Tahap kedua, ia seperti seekor anjing yang setelah sekali digigit, akan lari ketika melihat sebatang rotan pemukul. Pada tahap ketiga, ia seperti seekor kuda atau domba yang, secara instingtif, terbang seketika tatkala melihat seekor macan atau srigala—musuh-musuh alaminya—sementara mereka tak akan lari jika melihat seekor unta atau kerbau, meskipun kedua binatang ini lebih besar ukurannya.
Di dalam tahap yang keempat, manusia sama sekali mengatasi batas-batas binatang itu sehingga mampu—sampai batas tertentu—meramalkan dan mempersiapkan diri bagi masa depan. Gerakan-gerakannya pada mulanya bisa dibandingkan dengan berjalan biasa di atas tanah, kemudian menyeberangi laut dengan sebuah kapal, kemudian pada pendaratan keempat—ketika ia sudah akrab dengan hakikat-hakikat—berjalan di atas air.

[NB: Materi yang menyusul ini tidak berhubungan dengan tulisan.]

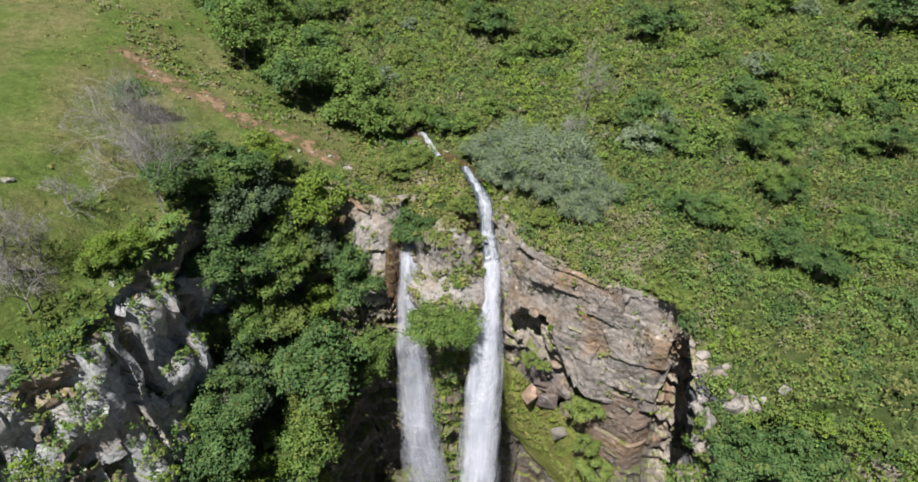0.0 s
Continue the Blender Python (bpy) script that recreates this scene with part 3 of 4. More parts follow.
CRAGS = [
    crag("rock_ledge", "long grey and rust-brown ledge of layered rock above a hollow", [(7.4, 70.5), (8.8, 66.8), (12, 63.7), (15.4, 61.7), (18.5, 59.9), (23.2, 57.1), (25.5, 54.6)], 46.5, 66.2, BED, 5, 3.0, 4.4, 0.5, 0.14, 0.05, depth=1.6, foot_line=[(7, 55), (13.2, 55.6), (14.2, 53.5), (15.6, 50.5), (17, 48), (18.3, 46.5), (26, 46.5)]),
    crag("rock_slab", "massive brown rock face below the layered ledge", [(16.6, 59.4), (18.4, 57.8), (20.6, 56.4), (23.6, 54.6), (25, 53.8)], 33, 49.5, BROWN, 7, 3.4, 6.0, 0.4, 0.05, 0.02),
    crag("rock_outcrop", "pale fractured rock beside the thin fall", [(-19, 83), (-16.2, 80.6), (-12.4, 78.2), (-9.2, 76.8)], 50, 66.2, PALE, 8, 3.4, 4.4, 0.42, 0.34, 0.04, depth=3.0),
    crag("rock_outcrop", "pale rock buttress between the two falls", [(-5.8, 74.4), (-4.6, 71.6), (-1.5, 70.2), (1.0, 70.6), (1.8, 73.4)], 50, 64.8, PALE, 9, 2.6, 3.4, 0.7, 0.3, 0.1, True, 0.2, 2.0, 5.0),
    crag("rock_outcrop", "pale rock block standing beside the stream head", [(-8.2, 82.6), (-5.8, 80.2), (-2.6, 80.6)], 60, 66.4, PALE, 18, 2.0, 3.0, 0.4, 0.3, 0.03, depth=2.4),
    crag("wet_rock", "rust-brown wet rock beside the thin fall", [(-11.4, 75.4), (-10.2, 74.6), (-8.6, 74.4)], 50, 61, RUST, 19, 1.8, 2.0, 0.4, 0.16, 0.03, depth=2.0),
    crag("rock_blocks", "dark squared blocks in the hollow under the ledge", [(9.2, 66.2), (12.2, 65.2), (15.6, 63.2), (18.0, 61.2)], 40.5, 50, BLOCKS, 20, 3.4, 3.0, 1.0, 0.1, 0.15, True, 0.2, 1.6),
    crag("rock_outcrop", "pale rock shoulder beside the chute", [(6.2, 82), (6.8, 75), (9.2, 71)], 54, 65.4, PALE, 10, 3.2, 3.6, 0.45, 0.16, 0.05),
    crag("rock_outcrop", "jagged pale cliff ribs on the west rim", [(-48, 33), (-42, 38.8), (-38, 43), (-35, 50), (-33, 57.5)], 47, 71.5, SKY_TINTED, 11, 2.0, 9.0, 1.2, 0.21, 0.08, True, 0.2, 3.0),
    crag("rock_outcrop", "shaded rock band under the west rim trees", [(-33.5, 57), (-31.5, 62), (-27, 68)], 50, 66, SKY_TINTED, 12, 2.2, 3.0, 1.0, -0.05, 0.1, True, 0.22, 2.0),
    crag("rock_outcrop", "overhung east wall of the gorge, its shade put into the rock colour", [(27.5, 54.5), (25.6, 52), (24.9, 47), (25.2, 42.5)], 44, 65.0, ROCK_SHADE, 14, 1.8, 3.0, 0.5, -0.26, 0.05, False, 0.22),
    crag("rock_outcrop", "broken pale rock edge of the east promontory", [(25.0, 43.0), (26.0, 40.8), (28.5, 39.8)], 59, 63.2, PALE, 13, 1.6, 2.4, 0.5, 0.4, 0.1, False, 0.2, 2.4),
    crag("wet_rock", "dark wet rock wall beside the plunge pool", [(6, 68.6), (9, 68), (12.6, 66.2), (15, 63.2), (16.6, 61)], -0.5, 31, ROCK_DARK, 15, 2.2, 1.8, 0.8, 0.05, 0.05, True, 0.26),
    crag("wet_rock", "mossy rust-streaked rock wall dripping into the plunge pool", [(15.4, 63), (17.4, 60), (19.4, 55), (20.6, 48.5), (21.0, 42), (21.4, 34), (23.5, 27)], -0.5, 27, MOSS_WALL, 17, 2.6, 7.0, 0.6, 0.06, 0.03, True, 0.28),
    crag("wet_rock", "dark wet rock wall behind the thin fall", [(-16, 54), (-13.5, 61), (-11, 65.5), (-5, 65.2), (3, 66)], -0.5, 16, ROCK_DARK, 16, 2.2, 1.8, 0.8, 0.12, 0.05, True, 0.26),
]
for flat, faces in SOLID:
    _f = np.concatenate([_f, faces + len(_v)])
    _v = np.concatenate([_v, flat])
LAND = BVHTree.FromPolygons(_v.tolist(), _f.tolist())
def mossy_bench():
    n = Nodes("bright_moss_grass")
    pos = n.add("NewGeometry").outputs["Position"]
    a, b = n.noise(pos, 0.35, 5.0, 0.6), n.noise(pos, 2.4, 7.0, 0.75)
    col = n.ramp(a, (0.3, (0.12, 0.145, 0.035)), (0.5, (0.19, 0.20, 0.05)), (0.72, (0.24, 0.21, 0.085)))
    col = n.mix(n.step(b, 0.32, 0.58), n.mix(0.5, col, (0.02, 0.026, 0.006)), col)
    n.bump(b, 1.0, 0.35)
    mat = n.done(col, 0.9, 0.15)
    top = spread(np.array([(4.5, 67.6, 48), (8, 65.6, 45), (11, 64.2, 42.6), (13.5, 62.7, 41), (16, 60.8, 39), (19, 57.8, 36)], dtype=float), [14] * 5)
    low = spread(np.array([(4.5, 67.2, 39), (7.5, 66.4, 34.5), (11.2, 64.6, 29.5), (13.8, 62.4, 28), (17, 58.8, 26.5), (20, 54.2, 25)], dtype=float), [14] * 5)
    skirt = low + np.array([0.3, 0.9, -5.0])
    verts = []
    for k in range(len(top)):
        for j in range(26):
            s = j / 19
            p = top[k] * (1 - s) + low[k] * s if s <= 1 else low[k] * (2 - s) + skirt[k] * (s - 1) * 1.0
            if s <= 1:
                p = p + np.array([-0.1, -0.5, 0.5]) * math.sin(s * math.pi)
            else:
                p = low[k] + (skirt[k] - low[k]) * (s - 1) / 0.32
            d = 0.5 * fbm(p, 0.4, 4, 21.0) + 0.2 * fbm(p, 1.6, 3, 8.0)
            verts.append(p + np.array([-0.3, -0.6, 0.7]) * d)
    tagged(new("grassy_bench", raw_mesh("grassy_bench", verts, grid_faces(len(top), 26)[:, ::-1], mat, True)), "sloping bench of bright moss and wet grass", "bench of grass", kind="structure")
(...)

Sementara itu, di balik dataran ini masih ada dataran kelima yang dikenal oleh para nabi dan wali yang bisa dibandingkan dengan terbang mengarungi udara.
Jadi, manusia punya kemampuan untuk ada pada berbagai dataran yang berbeda, mulai dari dataran hewaniah sampai dataran malaikat. Dan persis dalam hal inilah terletak bahayanya, yaitu dari kemungkinan jatuh ke dataran yang paling rendah. Di dalam Alquran tertulis, "Telah Kami tawarkan (yaitu tanggung jawab atau kehendak bebas) kepada lelangit dan bumi serta gunung-gunung; mereka menolak untuk menanggungnya. Tetapi manusia mau mananggungnya. Sesungguhnya manusia itu bodoh."
Tidak hewan tidak pula malaikat bisa mengubah tingkat dan tempat ia ditempatkan. Tetapi seseorang bisa tenggelamke dataran hewaniah atau terbang ke dataran malaikat, dan inilah arti dari "penanggungan beban" sebagaimana disebutkan oleh Alquran di atas. Sebagian besar manusia memilih untuk berada di dua tahap terendah tersebut, dan yang tetap tinggal biasanya selalu bersikap bermusuhan dengan orang yang bepergian atau musafir yang jumlahnya jauh lebih sedikit.
Banyak orang dari kelas yang disebut terdahulu, karena tidak memiliki keyakinan yang teguh tentang dunia yang akan datang, ketika dikuasai oleh nafsu-nafsu inderawi, menolaknya sama sekali. Mereka berkata bahwa neraka adalah suatu temuan para ahli ilmu kalam belaka untuk menakut-nakuti orang. Mereka memandang para ahli ilmu kalam dengan penghinaan terbuka.
Berdebat dengan orang-orang seperti ini sedikit sekali manfaatnya. Meskipun demikian, ada yang bisa dikatakan pada orang yang seperti ini yang mungkin bisa membuatnya berhenti dan merenung. "Benarkah anda sungguh-sungguh berpikir bahwa 124.000 nabi dan wali yang percaya pada kehidupan masa akan datang semuanya salah dan anda, yang menolaknya, benar?"
Jika ia menjawab, "Ya," saya sedemikian yakin—sebagaimana saya yakin bahwa dua lebih besar daripada satu—bahwasanya jiwa dan kehidupan masa depan dalam bentuk kebahagiaan maupun hukuman itu tidak ada, maka manusia seperti itu sudah tidak mempunyai harapan lagi. Yang bisa diperbuat hanyalah meninggalkannya sendiri sembari mengingat kata-kata Alquran, "Meskipun kau peringatkan mereka, mereka tak akan ingat."